# start of DATASET EXTRACT

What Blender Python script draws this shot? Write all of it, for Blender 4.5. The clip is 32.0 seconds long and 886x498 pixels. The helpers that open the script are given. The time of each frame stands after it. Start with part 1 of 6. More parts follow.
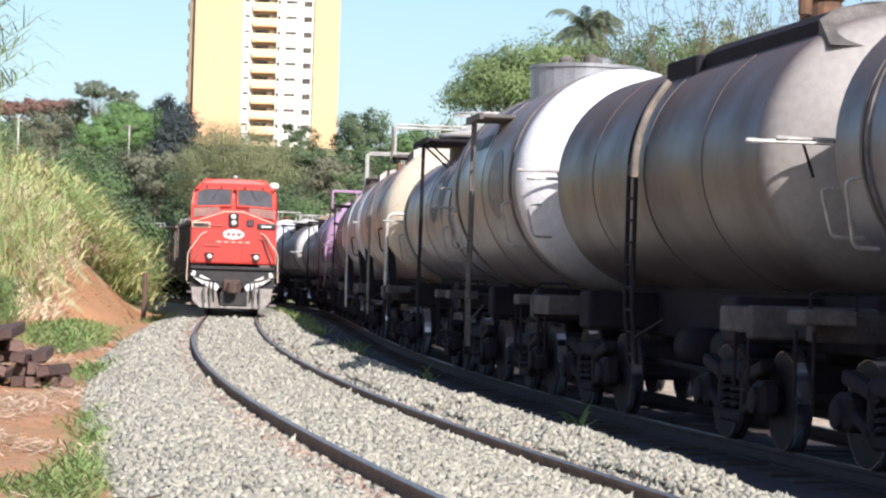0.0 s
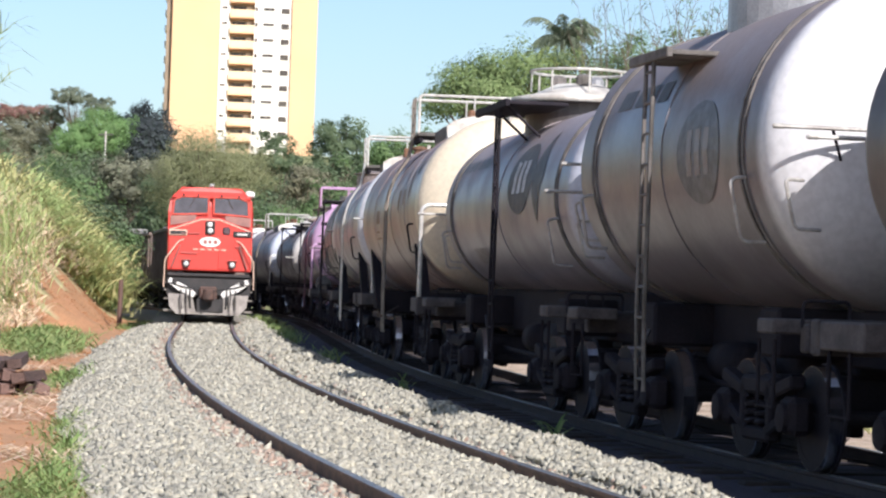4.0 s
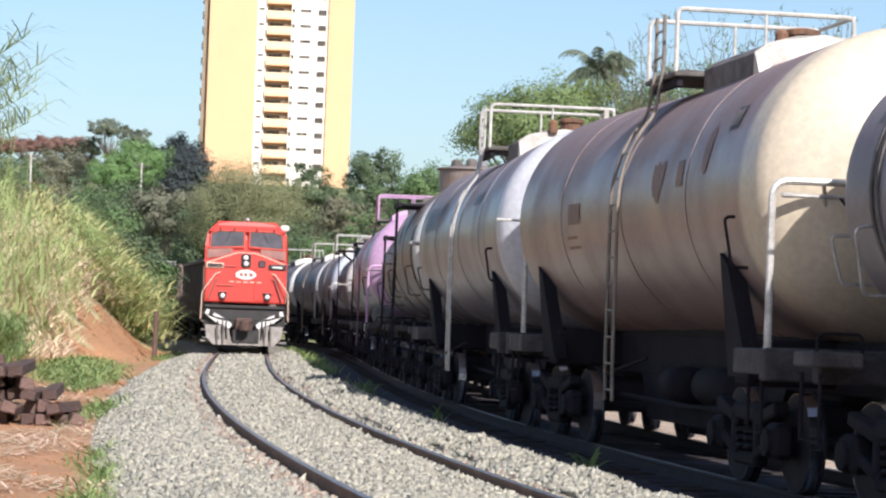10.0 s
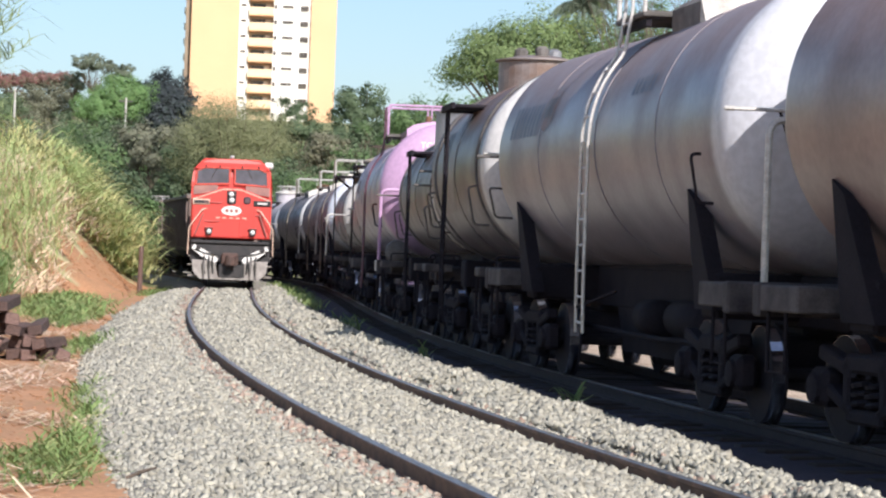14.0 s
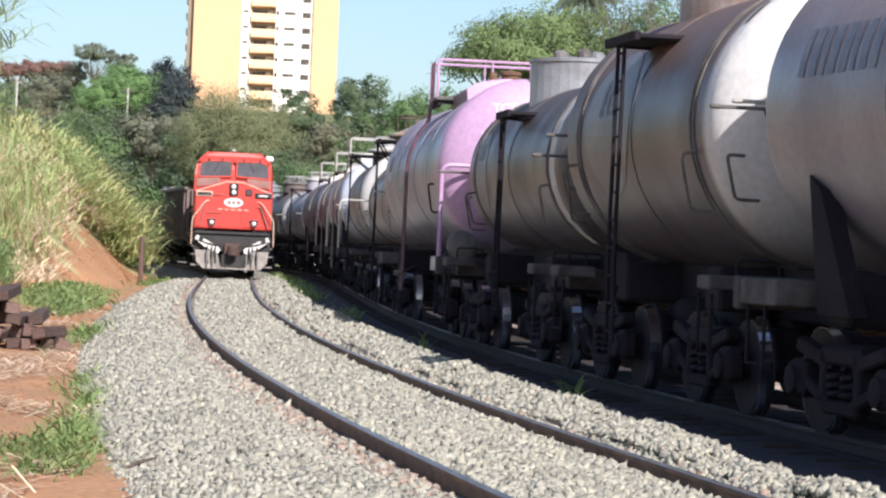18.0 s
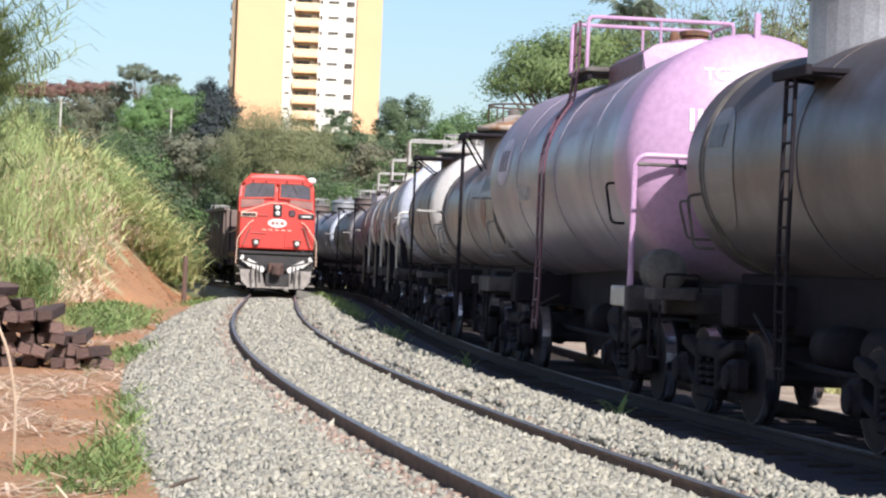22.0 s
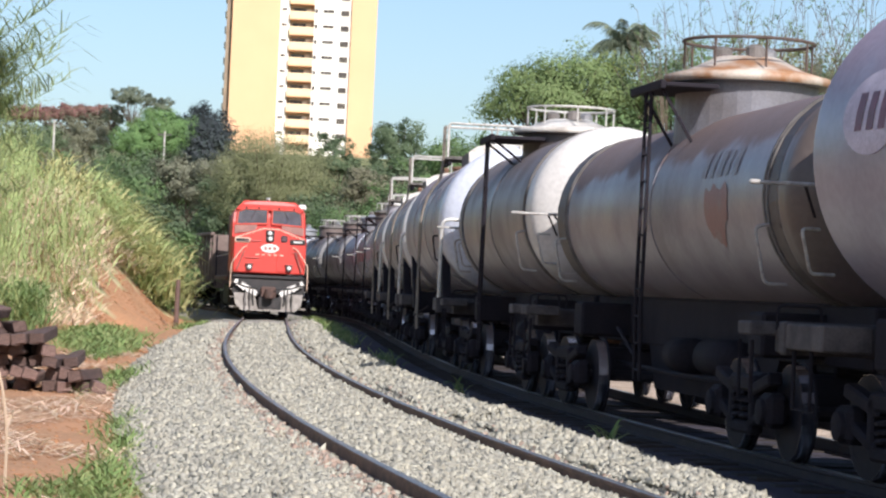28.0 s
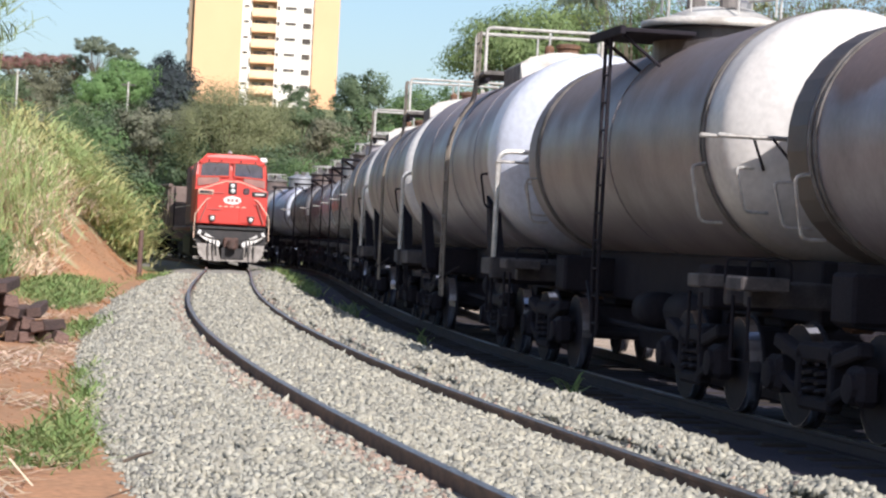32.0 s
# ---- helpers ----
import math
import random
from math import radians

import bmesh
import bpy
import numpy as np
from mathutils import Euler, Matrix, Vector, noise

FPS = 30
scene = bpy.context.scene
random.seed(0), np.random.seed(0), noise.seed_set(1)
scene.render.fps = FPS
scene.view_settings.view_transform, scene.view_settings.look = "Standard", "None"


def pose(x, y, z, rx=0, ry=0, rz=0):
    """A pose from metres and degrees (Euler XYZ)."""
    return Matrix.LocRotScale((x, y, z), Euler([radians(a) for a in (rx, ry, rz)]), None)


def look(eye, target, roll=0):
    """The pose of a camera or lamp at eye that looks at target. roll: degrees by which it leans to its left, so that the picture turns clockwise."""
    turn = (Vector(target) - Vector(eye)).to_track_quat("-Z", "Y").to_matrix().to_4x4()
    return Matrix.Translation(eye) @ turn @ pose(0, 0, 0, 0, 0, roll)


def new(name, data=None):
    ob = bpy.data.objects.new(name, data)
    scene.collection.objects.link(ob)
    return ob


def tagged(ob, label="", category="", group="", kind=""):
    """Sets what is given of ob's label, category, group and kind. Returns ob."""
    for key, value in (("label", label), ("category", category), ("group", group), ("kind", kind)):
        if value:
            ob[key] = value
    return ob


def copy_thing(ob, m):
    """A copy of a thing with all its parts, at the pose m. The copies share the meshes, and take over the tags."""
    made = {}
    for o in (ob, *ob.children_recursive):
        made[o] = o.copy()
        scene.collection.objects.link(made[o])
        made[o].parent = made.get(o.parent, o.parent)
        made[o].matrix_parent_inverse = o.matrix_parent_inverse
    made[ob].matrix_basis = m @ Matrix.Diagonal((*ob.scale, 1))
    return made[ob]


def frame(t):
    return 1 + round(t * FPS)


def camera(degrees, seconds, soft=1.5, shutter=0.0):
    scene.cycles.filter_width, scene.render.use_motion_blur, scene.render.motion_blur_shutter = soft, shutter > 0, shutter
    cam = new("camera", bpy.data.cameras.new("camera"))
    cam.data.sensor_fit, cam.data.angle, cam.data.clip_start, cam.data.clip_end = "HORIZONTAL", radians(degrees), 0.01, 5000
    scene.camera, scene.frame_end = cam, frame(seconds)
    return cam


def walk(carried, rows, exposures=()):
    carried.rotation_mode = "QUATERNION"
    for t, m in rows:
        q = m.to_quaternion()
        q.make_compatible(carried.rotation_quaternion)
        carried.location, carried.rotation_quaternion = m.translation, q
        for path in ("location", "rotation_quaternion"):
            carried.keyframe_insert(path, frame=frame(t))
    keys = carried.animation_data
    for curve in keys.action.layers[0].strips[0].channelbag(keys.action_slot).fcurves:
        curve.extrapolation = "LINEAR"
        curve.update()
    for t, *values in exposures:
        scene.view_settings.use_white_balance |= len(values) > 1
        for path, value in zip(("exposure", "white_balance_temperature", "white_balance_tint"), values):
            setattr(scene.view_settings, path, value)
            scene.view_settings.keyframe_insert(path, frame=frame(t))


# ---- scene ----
# camera: a long lens, held by hand beside the ballast
cam = camera(20.0, 32.0, soft=2.3)
EYE = (0.0, 0.0, 1.42)
TURNS = [(0, -0.53, 0.71, -1.74), (0.5, -0.29, 0.79, -1.69), (1, -0.10, 0.83, -1.40), (1.5, -0.19, 0.95, -1.59), (2, -0.49, 1.05, -1.82),
         (2.5, -1.00, 1.05, -1.90), (3, -1.04, 0.99, -1.72), (3.5, -1.14, 0.86, -1.92), (4.5, -1.0, 1.02, -1.93), (5.5, -0.83, 1.25, -1.90), (6, -0.77, 1.26, -1.78),
         (6.5, -0.71, 1.34, -1.78), (7, -0.47, 1.37, -1.85), (7.5, -0.31, 1.37, -1.75), (8, -0.34, 1.46, -1.98), (8.5, -0.27, 1.66, -2.07),
         (9, -0.25, 1.71, -2.05), (9.5, -0.30, 1.67, -2.18), (10, -0.28, 1.61, -2.10), (10.5, -0.29, 1.58, -1.93), (11, -0.29, 1.43, -2.00),
         (11.5, -0.37, 1.15, -1.90), (12, -0.50, 0.93, -1.92), (12.5, -0.47, 0.77, -2.02), (13, -0.36, 0.63, -2.06), (13.5, -0.51, 0.45, -2.22),
         (14, -0.62, 0.14, -2.05), (14.5, -0.46, 0.02, -2.2), (15.5, -0.50, -0.08, -2.4), (16.5, -0.57, -0.11, -2.50), (17, -0.63, -0.09, -2.44), (17.5, -0.69, -0.05, -2.55),
         (18, -0.60, -0.04, -2.45), (18.5, -0.21, -0.19, -2.42), (19, 0.00, -0.20, -2.38), (19.5, -0.04, -0.02, -2.28), (20, 0.12, 0.16, -2.12),
         (20.5, 0.30, 0.27, -2.07), (21, 0.24, 0.34, -2.14), (21.5, 0.26, 0.34, -2.27), (22, 0.38, 0.36, -2.36), (22.5, 0.53, 0.30, -2.34),
         (23, 0.53, 0.29, -2.20), (23.5, 0.32, 0.35, -2.22), (24, 0.29, 0.42, -2.33), (24.5, 0.28, 0.48, -2.38), (25.5, 0.28, 0.57, -2.36), (26.5, 0.27, 0.70, -2.35),
         (27, 0.19, 0.99, -2.48), (27.5, 0.15, 1.09, -2.60), (28, 0.21, 0.93, -2.62), (28.5, 0.25, 0.70, -2.66), (29, 0.23, 0.59, -2.70),
         (29.5, 0.14, 0.60, -2.67), (30, 0.05, 0.59, -2.69), (30.5, -0.20, 0.31, -2.68), (31, -0.10, 0.00, -2.64), (31.5, -0.11, -0.19, -2.79),
         (32, -0.62, -0.12, -2.93)]
walk(cam, [(t, pose(*EYE, 90 + p, r, y)) for t, y, p, r in TURNS],
     [(0, 0.72), (3, 0.65), (6, 0.66), (9, 0.60), (14, 0.59), (20, 0.64), (24, 0.53), (27, 0.55), (32, 0.51)])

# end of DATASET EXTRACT

§ **REQUIRED WORK**
Extract, word for word, each line from the top of the data down to and including the line with "scene.render.fps = FPS"; skip the pictures.

§ **CORRECT RESPONSE**
What Blender Python script draws this shot? Write all of it, for Blender 4.5. The clip is 32.0 seconds long and 886x498 pixels. The helpers that open the script are given. The time of each frame stands after it. Start with part 1 of 6. More parts follow.
0.0 s
4.0 s
10.0 s
14.0 s
18.0 s
22.0 s
28.0 s
32.0 s
# ---- helpers ----
import math
import random
from math import radians

import bmesh
import bpy
import numpy as np
from mathutils import Euler, Matrix, Vector, noise

FPS = 30
scene = bpy.context.scene
random.seed(0), np.random.seed(0), noise.seed_set(1)
scene.render.fps = FPS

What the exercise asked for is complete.